# Exercise task
The line holding "100)], [], 0.45))" is the last one to output; start at the first line of the data, keep every line in between exactly, and leave out pictures.

# Data extract
+ + + + + + +
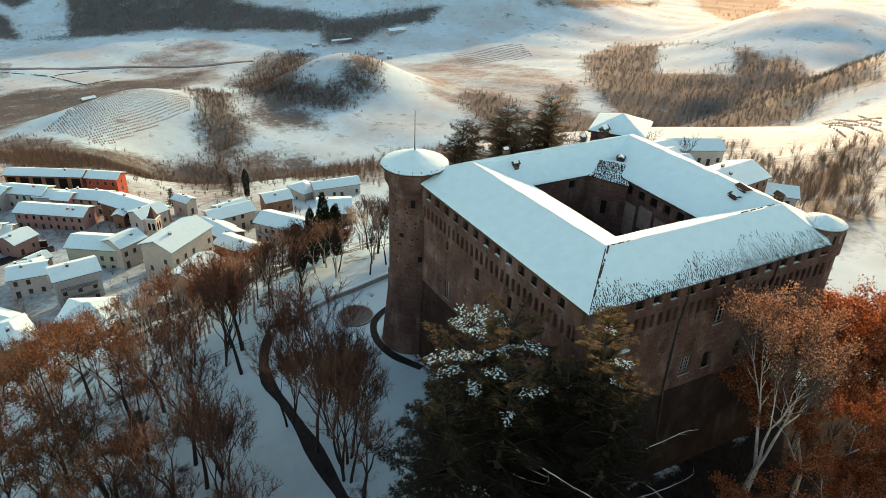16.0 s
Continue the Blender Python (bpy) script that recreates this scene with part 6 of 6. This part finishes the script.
house(-50.0, 655.0, -38.0, 660.0, 7, -151.5, 3.6, "brick", "")
house(276.4, 1023.8, 287.6, 1023.8, 6.2, -208.1, 3.8, "cream", "")
house(308.4, 1022.7, 342.1, 1026.0, 6.8, -203.8, 3, "white", "")
house(349.5, 937.5, 358.1, 932.7, 6.2, -204.8, 3.8, "white", "")
house(350.5, 902.5, 358.1, 898.3, 5.6, -203.6, 3.8, "cream", "")
house(398.4, 1004.3, 428.3, 1007.3, 15, -193.3, 5.2, "white", "")
house(-384.4, 1231.4, -317.0, 1228.1, 18.8, -218.9, 3, "white", "")
house(22.0, 751.0, 38.0, 755.0, 8, -180.0, 3.6, "white", "")
GROUND_PATCHES.append(("clear", [], [[(-90, 578), (-63, 535), (-41, 510), (-2, 552), (40, 590), (46, 630), (6, 657), (-34, 666), (-66, 634)]], 0.0))
# village ground darkened: slush, streets and shade put into one brown tone
GROUND_PATCHES.append(("scrub", [(-100, 150), (-60, 120), (10, 150), (20, 240), (-60, 300), (-190, 340), (-200, 300), (-110, 215)], [], 0.55))
GROUND_PATCHES.append(("scrub", [(-112, 130), (-96, 205), (-70, 215), (-52, 180), (-45, 120), (-70, 100)], [], 0.45))


def cover_of(ring, soft):
    """How far inside an outline each point of the ground sheet lies, from 0 to 1."""
    x0, x1 = min(p[0] for p in ring) - soft, max(p[0] for p in ring) + soft
    y0, y1 = min(p[1] for p in ring) - soft, max(p[1] for p in ring) + soft
    at = np.nonzero((GX.ravel() > x0) & (GX.ravel() < x1) & (GY.ravel() > y0) & (GY.ravel() < y1))[0]
    px, py = GX.ravel()[at], GY.ravel()[at]
    hit, near = np.zeros(len(at), bool), np.full(len(at), 1e9)
    for (xa, ya), (xb, yb) in zip(ring, ring[1:] + ring[:1]):
        cross = (ya > py) != (yb > py)
        hit ^= cross & (px < (xb - xa) * (py - ya) / ((yb - ya) or 1e-9) + xa)
        t = np.clip(((px - xa) * (xb - xa) + (py - ya) * (yb - ya)) / ((xb - xa) ** 2 + (yb - ya) ** 2 + 1e-9), 0, 1)
        near = np.minimum(near, np.hypot(px - xa - t * (xb - xa), py - ya - t * (yb - ya)))
    return at, np.clip(0.5 + np.where(hit, near, -near) / (2 * soft), 0, 1)


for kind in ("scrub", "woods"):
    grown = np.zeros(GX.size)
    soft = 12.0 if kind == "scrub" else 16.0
    for what, ring, holes, strength in GROUND_PATCHES:
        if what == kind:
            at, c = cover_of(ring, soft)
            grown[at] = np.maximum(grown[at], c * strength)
    for what, ring, holes, strength in GROUND_PATCHES:
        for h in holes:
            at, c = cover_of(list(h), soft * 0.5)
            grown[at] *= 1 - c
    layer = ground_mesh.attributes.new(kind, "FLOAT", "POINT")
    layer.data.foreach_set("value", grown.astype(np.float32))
+ + + + + + +
# Written solution
16.0 s
Continue the Blender Python (bpy) script that recreates this scene with part 6 of 6. This part finishes the script.
house(-50.0, 655.0, -38.0, 660.0, 7, -151.5, 3.6, "brick", "")
house(276.4, 1023.8, 287.6, 1023.8, 6.2, -208.1, 3.8, "cream", "")
house(308.4, 1022.7, 342.1, 1026.0, 6.8, -203.8, 3, "white", "")
house(349.5, 937.5, 358.1, 932.7, 6.2, -204.8, 3.8, "white", "")
house(350.5, 902.5, 358.1, 898.3, 5.6, -203.6, 3.8, "cream", "")
house(398.4, 1004.3, 428.3, 1007.3, 15, -193.3, 5.2, "white", "")
house(-384.4, 1231.4, -317.0, 1228.1, 18.8, -218.9, 3, "white", "")
house(22.0, 751.0, 38.0, 755.0, 8, -180.0, 3.6, "white", "")
GROUND_PATCHES.append(("clear", [], [[(-90, 578), (-63, 535), (-41, 510), (-2, 552), (40, 590), (46, 630), (6, 657), (-34, 666), (-66, 634)]], 0.0))
# village ground darkened: slush, streets and shade put into one brown tone
GROUND_PATCHES.append(("scrub", [(-100, 150), (-60, 120), (10, 150), (20, 240), (-60, 300), (-190, 340), (-200, 300), (-110, 215)], [], 0.55))
GROUND_PATCHES.append(("scrub", [(-112, 130), (-96, 205), (-70, 215), (-52, 180), (-45, 120), (-70, 100)], [], 0.45))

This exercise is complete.